In an ideal world I’d not be murdered, Chaucer CameronThe jacket follows the design format of Against the Grain press, which is a white A5 booklet, with a triangular area (right hand bottom corner nearly up to top) picked out in purple. The title is in small grey caps, left justified over two lines in the top left-hand corner, with a bold black line under it. Below this the author's name in paler grey lower case. The publisher's logo is in the bottom left hand corner, a small black circle with three white spikes pointing from the left towards the right hand edge.

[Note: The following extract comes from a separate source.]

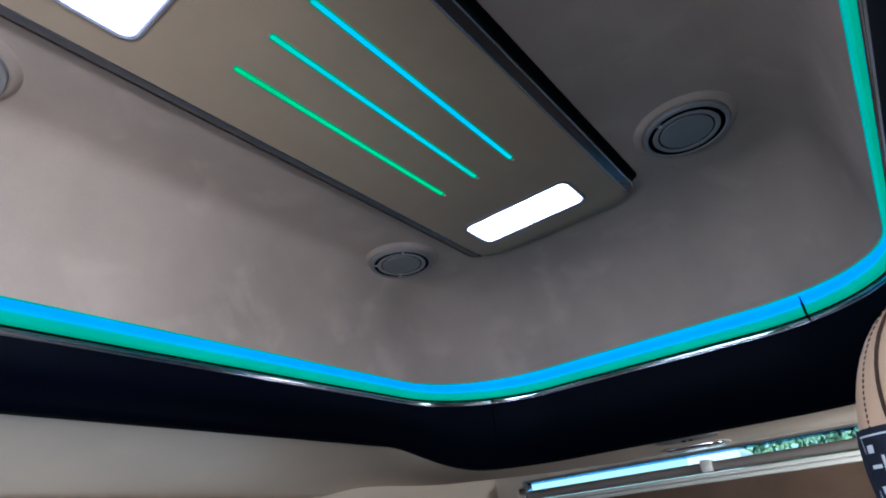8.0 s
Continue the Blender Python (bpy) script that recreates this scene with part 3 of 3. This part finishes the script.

Against the Grain Poetry Press, 2021    £6.00

Bravery

In these poems that explore the effects of prostitution, there’s no John Wayne or Humphrey Bogart trying to protect Katherine Hepburn. No superman rescuing Lois Lane. Not even a father committed to keeping his daughter safe. The women — and girls — in these poems have to take care of themselves. Their vulnerability is in their voices:

I’m not sure what’s wrong with it.
Tricia’s done it twice, she said.
She’s sixteen. I’m nearly eight.
    [‘Be Nice’]

The women’s bravery reminds me of that shown by Ma Joad and her daughter in Steinbeck’s Grapes of Wrath. But somehow, it’s even harder to comprehend because Ma Joad has Pa, her son Tom and the preacher for support, whereas these women — mostly prostitutes — inhabit a world where brutality from men is mundane.

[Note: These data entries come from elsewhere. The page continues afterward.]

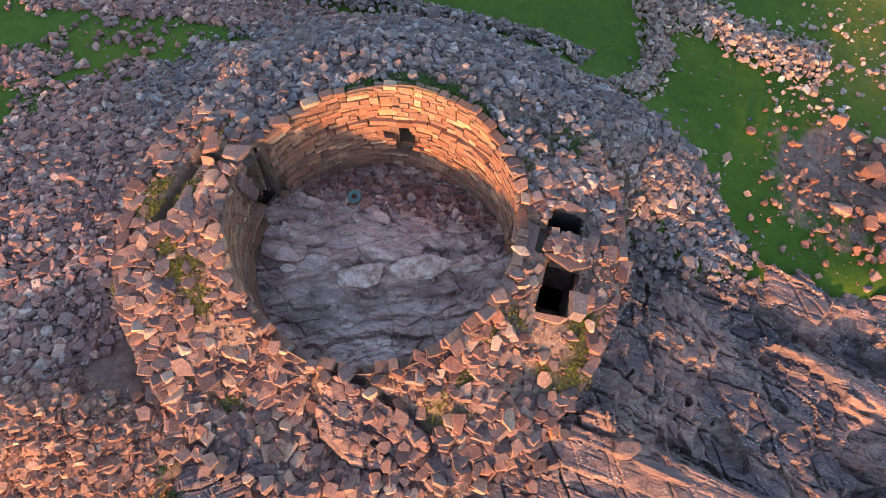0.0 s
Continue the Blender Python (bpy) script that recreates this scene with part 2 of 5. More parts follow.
def ground_material():
    """Pasture, moor and bare earth, told apart by the sheet's own attributes."""
    m, t, p = nodes_of("pasture_and_moor")
    co = world_co(t)

    def attr(name):
        n = t.nodes.new("ShaderNodeAttribute")
        n.attribute_name = name
        return n.outputs["Fac"]

    broad = noise_node(t, co, 0.045, 6.0, 0.6)
    fine = noise_node(t, co, 1.3, 8.0, 0.7)
    tuft = noise_node(t, co, 7.0, 6.0, 0.75)
    green = ramp(t, broad, [(0.3, (0.031, 0.066, 0.008)), (0.55, (0.052, 0.093, 0.011)), (0.75, (0.098, 0.12, 0.014))])
    green = mix(t, 0.7, green, ramp(t, fine, [(0.25, (0.6, 0.6, 0.6)), (0.75, (1.4, 1.35, 1.3))]), "MULTIPLY")
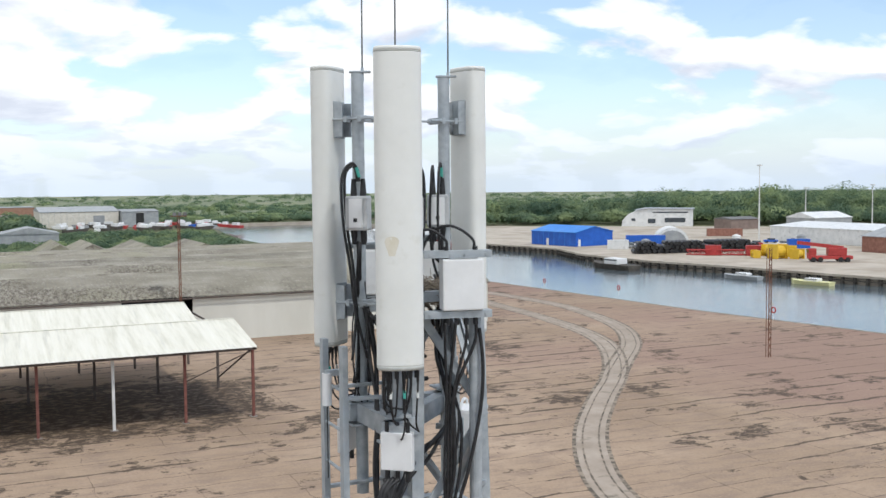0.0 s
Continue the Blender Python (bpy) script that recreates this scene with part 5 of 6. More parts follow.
sheet_shed("flat_roofed_store", "low store with a patched white sheet roof", -91, -80, 1.2, 3.5, 2.5, M["grey_metal"], M["white_metal"], 0.25)
sheet_shed("flat_roofed_store", "low store with a white sheet roof", -94.5, -80, -3.9, 0.9, 2.5, M["grey_metal"], M["white_metal"], 0.3)
sheet_shed("flat_roofed_store", "low store with a dark grey felt roof", -94.5, -80.5, -8.5, -4.1, 2.4, M["rust"], M["dark_roof"], 0.2)


def container(x, y, turn, l_, mat, label):
    c = empty("container", label, "container", (x, y, 0), "shipping containers", turn)
    n = int(l_ / 0.28)
    for sy in (-1.22, 1.22):
        bm = bmesh.new()
        pts = []
        for i in range(n + 1):
            xx = -l_ / 2 + l_ * i / n
            pts.append((xx, sy + (0.035 if i % 2 else -0.035)))
        lo = [bm.verts.new((p[0], p[1], 0.15)) for p in pts]
        hi = [bm.verts.new((p[0], p[1], 2.5)) for p in pts]
        for i in range(n):
            bm.faces.new((lo[i], lo[i + 1], hi[i + 1], hi[i]))
        part("side", bm, mat, c)
    part("roof", box((-l_ / 2, -1.22, 2.5), (l_ / 2, 1.22, 2.6)), mat, c)
    part("floor", box((-l_ / 2, -1.22, 0.0), (l_ / 2, 1.22, 0.15)), mat, c)
    for sx in (-l_ / 2, l_ / 2 - 0.06):
        part("end_wall", box((sx, -1.2, 0.1), (sx + 0.06, 1.2, 2.55)), mat, c)
    for y_ in (-0.75, -0.25, 0.25, 0.75):
        part("lock_rod", tube((l_ / 2 + 0.04, y_, 0.2), (l_ / 2 + 0.04, y_, 2.45), 0.025, 6), M["cap_grey"], c)
    return c


container(-139.5, -2.4, 0, 12, M["house_cream"], "cream shipping container with its doors towards the yard")
container(-139.5, -4.9, 0, 12, M["house_cream"], "cream shipping container beside its twin")
container(-147, -12.0, 90, 12, M["grey_metal"], "long grey corrugated shipping container")
container(-126, -5.6, 0, 6, M["blue"], "bright blue shipping container")
container(-120, -9.6, 0, 6, M["white_metal"], "white steel cabin container in the yard")
container(-164, -3.0, 90, 6, M["roof_red"], "red-brown container by the grey shed")
sheet_shed("workshop", "grey workshop with a low dark roof and rooflights", -205, -168, -30, -5.5, 4.6, M["grey_metal"], M["dark_roof"], 1.6, "y")
for k in range(3):
    for j in range(5):
        r = empty("rooflight", "pale translucent rooflight strip on the workshop roof", "rooflight", (-178 - 0.9 * j, -25 + k * 6.5, 5.9), "rooflights of the workshop")
        part("pane", box((-0.3, -1.9, 0.0), (0.3, 1.9, 0.16)), M["white_metal"], r)
sheet_shed("warehouse", "low building with a broad white flat roof", -240, -206, -40, -1.8, 5.0, M["grey_metal"], M["white_metal"])
sheet_shed("store", "brick and timber lean-to beside the workshop", -168, -158, -28, -14, 3.0, M["house_brick"], M["dark_roof"])
sheet_shed("warehouse", "building with a pale teal roof and vents", -235, -195, -95, -46, 5.0, M["grey_metal"], material("teal_roof", two((0.33, 0.52, 0.53), (0.42, 0.6, 0.6)), 0.5, 0.6), 1.2, "x")
sheet_shed("school", "long white building among the far houses", -560, -545, -45, 5, 7.0, M["house_brick"], M["white_metal"], 1.0, "y", "school")
van = empty("van", "white van parked at the end of the service road", "van", (-243, 0.2, 0))
part("body", box((-2.4, -0.95, 0.45), (1.4, 0.95, 2.2), None, 0.12), M["box_white"], van)
part("cab", box((1.2, -0.92, 0.45), (2.5, 0.92, 1.5), None, 0.15), M["box_white"], van)
part("windscreen", box((1.35, -0.8, 1.45), (1.75, 0.8, 2.0), None, 0.05), M["glass"], van)
for wx in (-1.5, 1.6):
    for wy in (-0.85, 0.85):
        part("wheel", tube((wx, wy - 0.1, 0.33), (wx, wy + 0.1, 0.33), 0.33, 14), M["cable"], van)
lorry = empty("lorry", "white lorry cab parked in the yard", "lorry", (-117, -6.3, 0), turn=180)
part("cab", box((-1.1, -1.2, 0.8), (1.1, 1.2, 3.3), None, 0.2), M["box_white"], lorry)
part("windscreen", box((-1.13, -1.0, 1.9), (-1.05, 1.0, 2.8)), M["glass"], lorry)
part("chassis", box((1.0, -1.1, 0.6), (7, 1.1, 0.95)), M["cable"], lorry)
for wx in (-0.3, 3.5, 5.0):
    for wy in (-1.05, 1.05):
        part("wheel", tube((wx, wy - 0.15, 0.5), (wx, wy + 0.15, 0.5), 0.5, 14), M["cable"], lorry)
digger = empty("excavator", "small yellow excavator on the blue container", "excavator", (-126.4, -5.2, 2.6))
part("body", box((-0.9, -0.8, 0.3), (0.9, 0.8, 1.2), None, 0.1), M["yellow"], digger)
part("track", box((-1.0, -0.85, 0), (1.0, -0.5, 0.35), None, 0.08), M["cable"], digger)
part("track", box((-1.0, 0.5, 0), (1.0, 0.85, 0.35), None, 0.08), M["cable"], digger)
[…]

For example, after getting off the bus

Ellen still had a twenty-minute walk home.

Bears … wild boars maybe.
That rustling crack closing in
must be animal.

It took three days to discover the body,
reporters said it was hard to identify —

devoured mostly.
    [‘The Green’]

The word ‘devoured’ is horrible, and haunting, as is the eerie understatement of ‘must be animal.

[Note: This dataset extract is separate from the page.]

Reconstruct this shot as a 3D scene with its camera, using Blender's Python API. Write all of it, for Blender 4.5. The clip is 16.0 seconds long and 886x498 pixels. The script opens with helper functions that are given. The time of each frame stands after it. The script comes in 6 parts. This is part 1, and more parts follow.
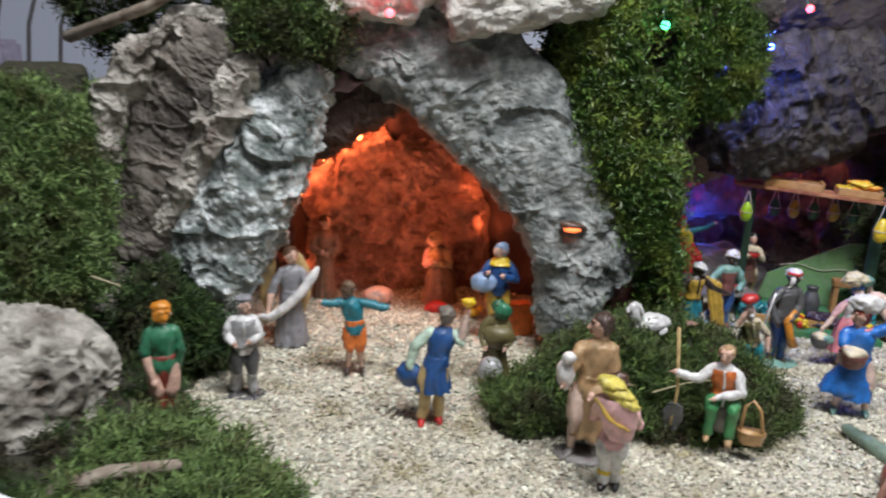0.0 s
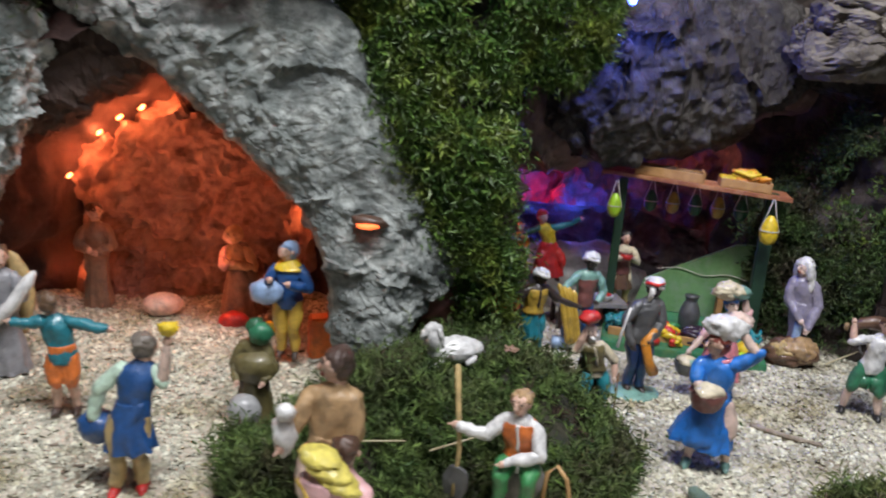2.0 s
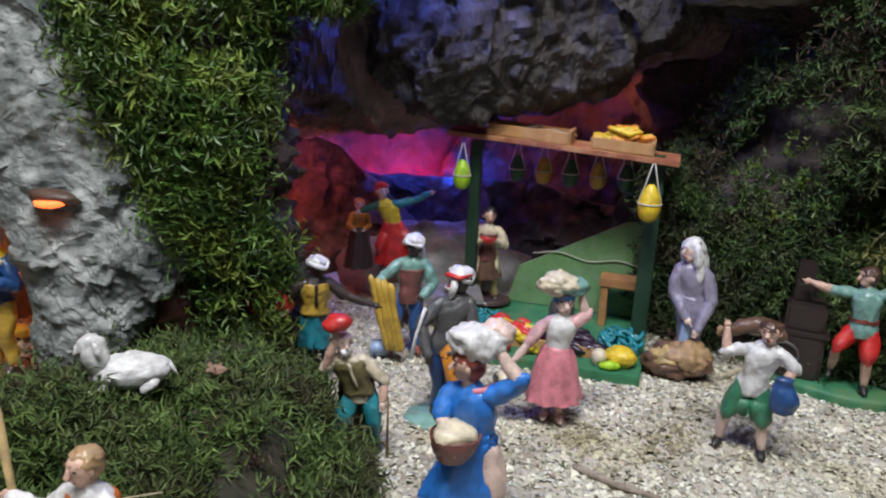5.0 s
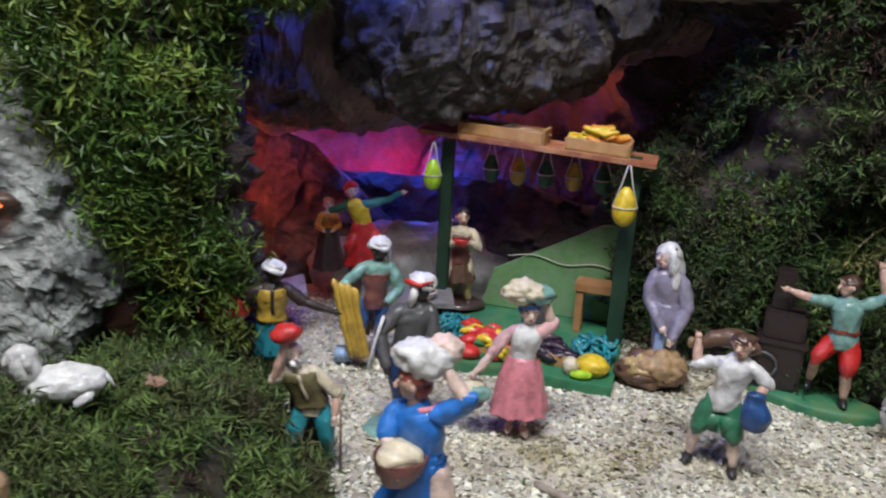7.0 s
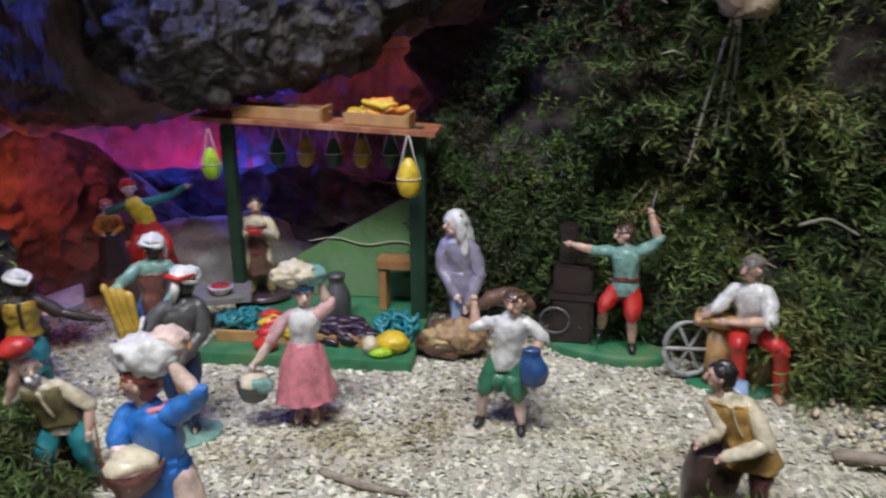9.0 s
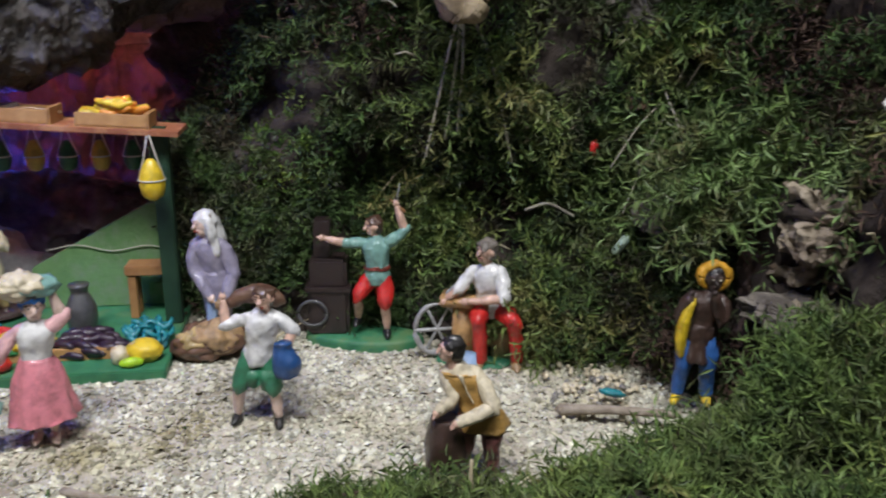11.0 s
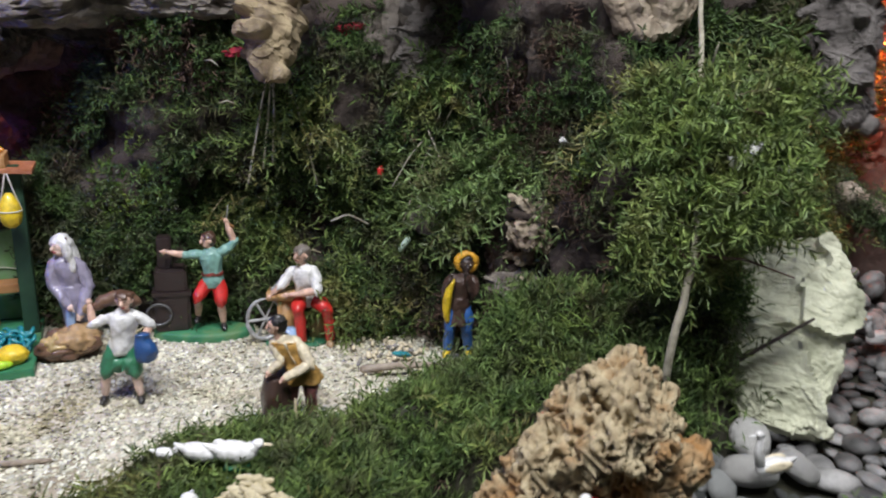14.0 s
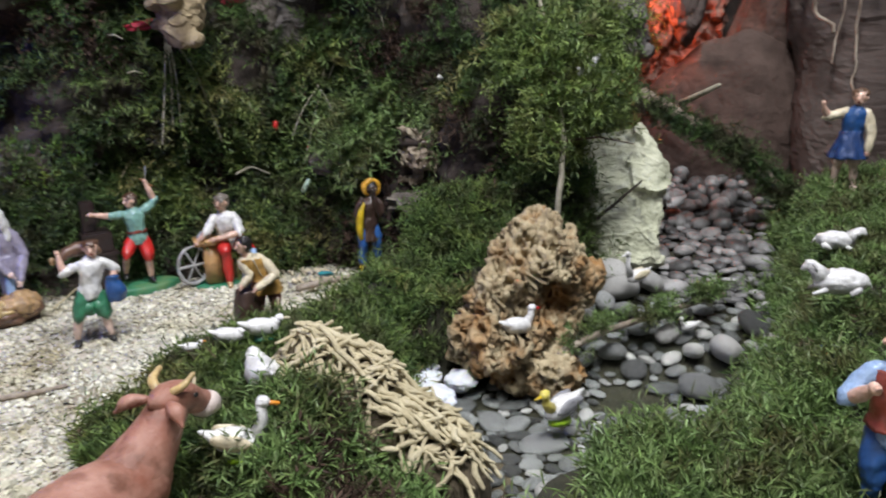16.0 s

And my heart goes out to Hina in ‘Hina needs swabbing’. Poor Hina has been ‘favoured by a trainee gynaecologist / who used her every Monday; now he wants a change.’ I can only surmise what sort of swabbing is involved, and what might have created its necessity.

And it takes courage to fully engage with the physical and emotional pain of the writing. Some of it is stated so calmly (as in the poem ‘Love’that it’s easy to miss:

Ash held off a stab wound
through her laugh.
It developed overnight
into a grating hound-noise.


Words weren’t easy after that.

Nothing here is easy to read. Each poem seems like a skirmish in an on-going war. However brave they are, none of the women will ever go to Buckingham Palace and have a Victoria Cross pinned to her chest.

But these poems do, in effect, mention them in dispatches. Or perhaps, are a war memorial, acknowledging and honouring the fallen.